TRAMA
Angus MacMorrow è un ragazzino solitario e un po’ triste che vive in Scozia e attende fremente il ritorno del padre dalla guerra. Un giorno sulla spiaggia trova un oggetto misterioso. Ben presto scopre che si tratta di un uovo magico e si ritrova ad allevare una strana creatura: il mitico “water horse” del folklore scozzese, più noto come il mostro di Loch Ness.
RECENSIONI
Volendo ricondurre il film di Jay Russell ad una categoria si potrebbe rispolverare la classica definizione “film per famiglie”, creata ad hoc per rassicurare i genitori e vendere più biglietti possibili estendendo l’offerta all’intero nucleo famigliare. I punti cardine del “pacchetto” comprendono: buoni sentimenti a profusione, assenza di ombre, con buoni e cattivi facilmente riconoscibili, valori solidi da tramandare (eroismo, spirito di sacrificio, solidarietà) e qualche lezioncina da impartire (tipo “l’amore vince su tutto” o “non c’è niente di più forte dell’amicizia”). Alla base, l’omonimo romanzo di Dick King-Smith (lo stesso di Babe – Maialino coraggioso) in cui si racconta l’incontro tra un bambino e una creatura anfibia. Molteplici i riferimenti cinematografici, da E.T. al recente Gamera the Brave (dalla trama molto simile), e dei più classici il conflitto messo in scena: sarà possibile l’amicizia tra il bambino e il mostro lacustre una volta che l’animale, superata la fase inoffensiva dell’infanzia, sarà cresciuto a dismisura sfoderando la sua naturale aggressività? I tecnici della Weta, dopo Gollum e King Kong, danno vita a un’altra creatura digitale credibile, ma se il punto di forza delle precedenti sfide in computer grafica era l’epressività, il novello mostro di Loch Ness funziona soprattutto nelle interazioni con gli umani, mentre a livello di mimica facciale risulta meno convincente dei predecessori. Il punto debole del progetto sono comunque la sceneggiatura di Robert Nelson Jacobs (suo anche l’insincero The Shipping News) e la direzione di Jay Russell (Squadra 49, Tuck Everlasting – Vivere per sempre, Il mio cane Skip), che non riescono a raggiungere un’efficace complementarietà. La linearità della narrazione e la totale assenza di sorprese, sia nei caratteri che negli sviluppi, non trovano infatti guizzi registici in grado di creare la magia o anche solo un’atmosfera sufficientemente coinvolgente. Tutto è subito evidente e si srotola agli occhi dello spettatore con indubbia professionalità senza però evitare lo sbadiglio. Anonimo anche il commento musicale di James Newton Howard (sei colonne sonore in un solo anno sono forse troppe). I bambini, comunque, almeno i più ingenui, apprezzeranno.

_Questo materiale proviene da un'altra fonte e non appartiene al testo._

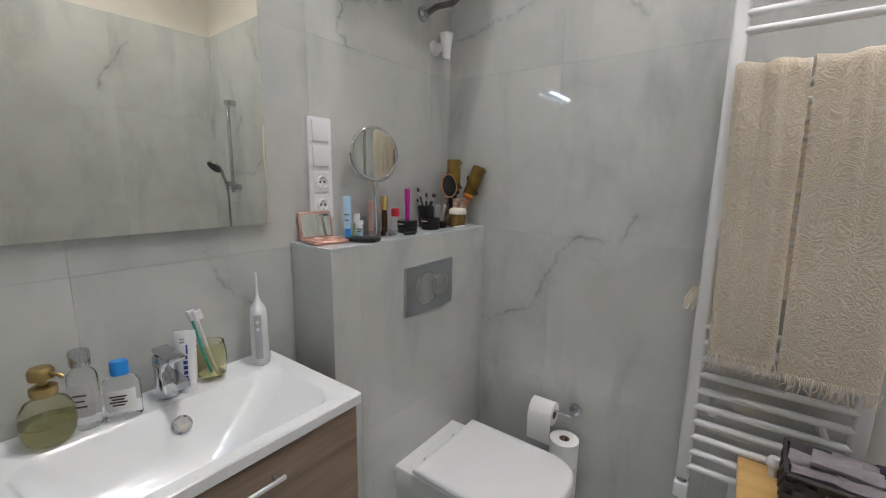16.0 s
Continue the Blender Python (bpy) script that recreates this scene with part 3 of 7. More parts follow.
# ---- bathroom fittings ----
def bathtub():
    x0, x1, y0, y1, top = 2.808, BX1, BATH_R + 0.012, BY1, 0.538
    t = thing("bathtub", ((x0 + x1) / 2, (y0 + y1) / 2, 0), "white built-in acrylic bathtub with a sloped end", "bathtub")
    o = Matrix.Translation((-(x0 + x1) / 2, -(y0 + y1) / 2, 0))
    n = 10
    outer = rounded(x0, y0, x1, y1, 0.012, n)
    def inner(dx0, dy0, dx1, dy1, r):
        return rounded(x0 + dx0, y0 + dy0, x1 - dx1, y1 - dy1, r, n)
    loops = [[(x, y, top - 0.045) for x, y in outer], [(x, y, top - 0.006) for x, y in outer], [(x, y, top) for x, y in rounded(x0 + 0.006, y0 + 0.006, x1 - 0.006, y1 - 0.006, 0.012, n)],
             [(x, y, top) for x, y in inner(0.06, 0.08, 0.055, 0.115, 0.22)], [(x, y, top - 0.006) for x, y in inner(0.068, 0.088, 0.062, 0.123, 0.22)],
             [(x, y, top - 0.03) for x, y in inner(0.078, 0.10, 0.07, 0.132, 0.215)],
             [(x, y, top - 0.18) for x, y in inner(0.095, 0.17, 0.088, 0.15, 0.2)], [(x, y, top - 0.32) for x, y in inner(0.12, 0.29, 0.11, 0.175, 0.18)],
             [(x, y, top - 0.40) for x, y in inner(0.15, 0.39, 0.14, 0.21, 0.15)], [(x, y, top - 0.425) for x, y in inner(0.20, 0.47, 0.19, 0.27, 0.10)]]
    body = moved(loft(loops, cap0=False), o)
    part("body", body, M_ACRYL, t, smooth=60)
    # moulded arm rest on the far long side
    rest = [[(x1 - 0.072 - d * (0.6 + 0.4 * math.sin(math.pi * s)), y0 + 0.28 + 0.62 * s, z) for s in [k / 14 for k in range(15)]] for d, z in ((-0.004, top - 0.09), (0.012, top - 0.10), (0.022, top - 0.15), (0.014, top - 0.22), (-0.014, top - 0.28))]
    bm = bmesh.new()
    rr = [[bm.verts.new(p) for p in row] for row in rest]
    for a, b in zip(rr, rr[1:]):
        for k in range(14):
            bm.faces.new((a[k], a[k + 1], b[k + 1], b[k]))
    part("arm_rest", moved(bm, o), M_ACRYL, t, smooth=80)
    part("drain", moved(lathe([(0.0, 0), (0.034, 0), (0.034, 0.008), (0.026, 0.014), (0, 0.016)], 20, (3.215, y1 - 0.31, top - 0.424)), o), M_CHROME, t, "chrome drain plug")
    knob = lathe([(0.0, 0), (0.036, 0), (0.036, 0.012), (0.03, 0.02), (0, 0.02)], 20)
    part("overflow", moved(moved(knob, pose(3.165, y1 - 0.133, 0.462, 90 - 12)), o), M_CHROME, t, "chrome overflow knob")
    return t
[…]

Secondo la leggenda celtica, il cavallo acquatico del titolo era una creatura marina che si trasformava in stallone sulla terraferma e trascinava negli abissi i malcapitati cavalieri. Il suo ‘figlioccio’, il mostro di Loch Ness, ha un pedigree mitologico meno strutturato e codificato e permette opere colme di misteri su cui (re)inventare: funzionava, più o meno, Loch Ness di John Henderson, funziona (meglio) quest’opera tratta dal racconto di Dick King-Smith (quello di Babe-Maialino Coraggioso), inglese che sa iniettare, nelle sue favole animaliste colme (anche) di carineria, sottotemi cupi e risvolti inediti. Jay Russell (Il Mio Cane Skip) è un regista per famiglie, “disneyano”, ma la sceneggiatura del bravo “favolista” Robert Nelson Jacobs (Chocolat, Dinosauri, The Shipping News) sa destreggiarsi fra tappe obbligate e temi importanti (l’elaborazione del lutto, l’orrore della guerra sempre e comunque), con passaggi in cui l’ingiustizia e la stupidità umana caricano gli animi di rabbia disperata, emozionando nel momento della rivalsa della Natura. Una scena come quella in cui “Crusoe” (così il bimbo chiama il drago marino), traumatizzato dal bombardamento inglese, diventa talmente feroce da rischiare di uccidere il proprio padroncino, fa la differenza sull’appiattimento del politicamente corretto e trasforma il cucciolo casinista, poi “mostro” imponente, in un vero personaggio. La pellicola è forte, anche, dei meravigliosi effetti digitali della neozelandese Weta di Peter Jackson (la Workshop ha preparato i pupazzi, la Digital le animazioni, ed è arduo distinguerli: buon segno).